Dan setelah insiden dengan Bryce, sangat jelas bahwa aku perlu berhubungan seks. Terutama untuk berhenti berfantasi tentang dia. Sudah berapa lama? Beberapa bulan? Sudah waktunya. Mungkin Luke bukan pilihan paling cerdas, tapi dia jelas yang paling menarik.
"Apa kamu sudah siap?" tanyaku, mendekat dan berhenti di sebelah Luke.
Berbeda dengan Luke, Bryce tetap dengan ekspresi dinginnya yang biasa. Tampaknya masalah di celananya sudah hilang. Memutuskan untuk mengabaikanku, dia langsung berjalan menuju lift dan masuk kembali ke dalamnya.
"Ada apa nih?" tanya Luke, memperhatikan gerakan saudaranya.
"Kenapa?"
"Itu saudaraku, aku tahu kalau ada sesuatu yang mengganggunya."
"Akan lebih mudah bertanya apakah ada sesuatu yang tidak mengganggunya," kataku, membuatnya tertawa.
"Aku suka humor sarkastismu.

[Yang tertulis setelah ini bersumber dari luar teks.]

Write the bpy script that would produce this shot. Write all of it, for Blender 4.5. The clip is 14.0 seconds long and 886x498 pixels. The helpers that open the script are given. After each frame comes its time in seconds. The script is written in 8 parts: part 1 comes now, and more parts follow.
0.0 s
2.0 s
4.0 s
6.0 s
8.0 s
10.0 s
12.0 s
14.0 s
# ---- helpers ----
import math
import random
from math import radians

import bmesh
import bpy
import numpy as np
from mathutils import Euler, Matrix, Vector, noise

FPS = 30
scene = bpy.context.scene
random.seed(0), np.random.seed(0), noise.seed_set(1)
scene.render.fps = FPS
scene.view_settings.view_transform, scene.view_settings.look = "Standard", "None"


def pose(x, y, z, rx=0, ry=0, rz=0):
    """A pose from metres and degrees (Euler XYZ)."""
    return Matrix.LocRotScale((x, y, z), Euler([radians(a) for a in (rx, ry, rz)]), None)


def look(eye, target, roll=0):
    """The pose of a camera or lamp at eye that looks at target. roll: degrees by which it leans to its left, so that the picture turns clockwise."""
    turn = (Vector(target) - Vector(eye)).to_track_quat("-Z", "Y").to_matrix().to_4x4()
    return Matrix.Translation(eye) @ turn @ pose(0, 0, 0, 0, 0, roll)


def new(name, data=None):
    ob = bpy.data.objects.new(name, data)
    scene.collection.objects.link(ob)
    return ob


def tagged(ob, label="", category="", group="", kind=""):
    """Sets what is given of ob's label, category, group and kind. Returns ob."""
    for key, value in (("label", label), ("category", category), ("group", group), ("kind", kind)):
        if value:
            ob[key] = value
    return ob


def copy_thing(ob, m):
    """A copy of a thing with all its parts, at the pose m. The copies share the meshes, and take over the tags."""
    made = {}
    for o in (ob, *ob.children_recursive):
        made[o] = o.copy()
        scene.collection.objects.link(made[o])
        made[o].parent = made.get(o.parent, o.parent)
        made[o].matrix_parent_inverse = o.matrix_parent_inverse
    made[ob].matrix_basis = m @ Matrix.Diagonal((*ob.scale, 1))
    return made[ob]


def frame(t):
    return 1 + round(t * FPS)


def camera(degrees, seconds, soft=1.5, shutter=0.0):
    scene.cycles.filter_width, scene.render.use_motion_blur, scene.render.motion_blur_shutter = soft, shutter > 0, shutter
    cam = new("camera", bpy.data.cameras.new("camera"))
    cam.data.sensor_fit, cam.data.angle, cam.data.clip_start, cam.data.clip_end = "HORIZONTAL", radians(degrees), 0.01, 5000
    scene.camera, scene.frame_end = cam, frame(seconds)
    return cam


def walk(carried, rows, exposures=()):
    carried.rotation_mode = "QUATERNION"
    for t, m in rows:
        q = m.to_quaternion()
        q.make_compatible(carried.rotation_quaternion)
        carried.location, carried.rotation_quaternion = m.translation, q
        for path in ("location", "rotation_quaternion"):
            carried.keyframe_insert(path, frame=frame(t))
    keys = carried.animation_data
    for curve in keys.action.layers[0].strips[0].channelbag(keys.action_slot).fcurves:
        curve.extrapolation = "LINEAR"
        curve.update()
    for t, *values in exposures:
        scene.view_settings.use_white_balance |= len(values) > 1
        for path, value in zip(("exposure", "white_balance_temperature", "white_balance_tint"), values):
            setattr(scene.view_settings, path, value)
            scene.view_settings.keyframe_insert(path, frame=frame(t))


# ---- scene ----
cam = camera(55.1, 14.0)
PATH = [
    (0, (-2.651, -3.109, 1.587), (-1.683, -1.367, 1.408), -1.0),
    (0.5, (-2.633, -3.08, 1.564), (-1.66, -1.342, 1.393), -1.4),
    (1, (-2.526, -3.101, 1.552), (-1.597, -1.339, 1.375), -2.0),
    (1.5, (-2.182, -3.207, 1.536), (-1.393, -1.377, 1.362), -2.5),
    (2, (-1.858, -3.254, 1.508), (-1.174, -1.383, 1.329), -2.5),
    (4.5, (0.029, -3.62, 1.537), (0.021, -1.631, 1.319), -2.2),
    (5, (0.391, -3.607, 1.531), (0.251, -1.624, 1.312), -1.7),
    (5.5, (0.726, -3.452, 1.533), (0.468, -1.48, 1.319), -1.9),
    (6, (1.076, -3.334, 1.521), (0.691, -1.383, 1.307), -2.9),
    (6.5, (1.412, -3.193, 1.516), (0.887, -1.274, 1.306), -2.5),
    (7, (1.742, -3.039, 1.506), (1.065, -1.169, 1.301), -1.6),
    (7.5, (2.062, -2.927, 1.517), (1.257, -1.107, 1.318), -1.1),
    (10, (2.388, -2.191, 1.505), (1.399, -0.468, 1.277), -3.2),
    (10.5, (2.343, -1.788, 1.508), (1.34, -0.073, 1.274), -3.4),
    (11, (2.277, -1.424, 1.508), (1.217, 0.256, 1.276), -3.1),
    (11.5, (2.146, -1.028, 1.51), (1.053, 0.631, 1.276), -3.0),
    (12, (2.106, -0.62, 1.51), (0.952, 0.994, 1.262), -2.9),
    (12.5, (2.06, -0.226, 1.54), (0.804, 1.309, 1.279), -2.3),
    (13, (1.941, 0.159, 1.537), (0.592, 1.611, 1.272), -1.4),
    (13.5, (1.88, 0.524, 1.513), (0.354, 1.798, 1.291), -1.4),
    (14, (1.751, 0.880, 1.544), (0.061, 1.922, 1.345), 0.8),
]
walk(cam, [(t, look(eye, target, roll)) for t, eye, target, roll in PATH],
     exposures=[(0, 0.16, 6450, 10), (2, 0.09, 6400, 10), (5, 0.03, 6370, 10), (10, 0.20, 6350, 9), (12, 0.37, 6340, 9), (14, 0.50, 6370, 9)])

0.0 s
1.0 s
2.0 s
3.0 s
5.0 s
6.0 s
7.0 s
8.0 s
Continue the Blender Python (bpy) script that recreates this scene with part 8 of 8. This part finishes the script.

Sabar ya sama dia; ingat, dia akan jadi kakak iparmu sebentar lagi."
"Tentu saja." Giliranku untuk tersenyum. "Ingatkan aku untuk menjauhkan anak-anak kita darinya."
"Aku suka cara itu terdengar," katanya, sebelum menggigit bibir bawahnya. Luke selalu bermain nakal.
"Kemana dia pergi? Bukannya kita harus bicara dengan resepsionis?"
"Aku sudah melakukannya saat kita menunggumu; mereka sudah menunggu kita; kita bisa naik sekarang."
Aku mengangguk.
Kami menuju lift, di mana Bryce sudah menunggu kami. Luke berhenti di sebelah kanan saudaranya dan menekan tombol di panel, membuat lift mulai bergerak. Aku mengambil posisi di sisi lain, membelakangi Bryce.
Dia berdehem sebelum mulai berbicara, menunjukkan ketidaksenangannya.
"Bisa kah kalian berdua bersikap profesional, setidaknya saat kita di sini?"
"Tenang aja, bro; kelihatan kompak nggak bakal merusak citra kita; lagipula, kita ini perusahaan pemasaran."
"Aku nggak tahu apakah kalian paham bedanya antara dekat dan terang-terangan menggoda."
"Aku ulangi... anak-anak kita benar-benar nggak boleh dekat-dekat sama dia!" ejekku, membuat Luke tersenyum.
Bryce menghela napas dalam-dalam sambil menggelengkan kepala.
"Kita cuma ngobrol," kataku, mencoba meredakan suasana. Cerewetnya nggak masuk akal.
"Aku yakin kamu tahu perilaku yang diharapkan darimu sebagai asistennya. Dan itu nggak termasuk ngobrol santai dengan kepala hubungan masyarakat perusahaan."
Seperti biasa, aku harus menarik napas dalam-dalam dan mengingat bahwa dia adalah bosku yang sialan supaya nggak menyuruhnya ke neraka.
"Jangan berlebihan, Bryce." Luke ikut campur, tapi aku memotongnya.
"Tidak. Dia benar. Aku tahu apa yang diharapkan, jadi maaf kalau aku nggak memenuhi ekspektasimu, Pak Forbes. Mungkin karena aku harus menyesuaikan diri dengan tanggung jawab pekerjaan baru, karena punya bos bajingan nggak ada di syarat kontrak."
Aku menatapnya tajam dari balik bahu.
"Hati-hati, Starling..." Dia memperingatkan, mengatupkan rahangnya yang tegas.
"Apa yang akan kamu lakukan? Memecatku?" Aku mengejek, merasakan tatapannya yang marah padaku.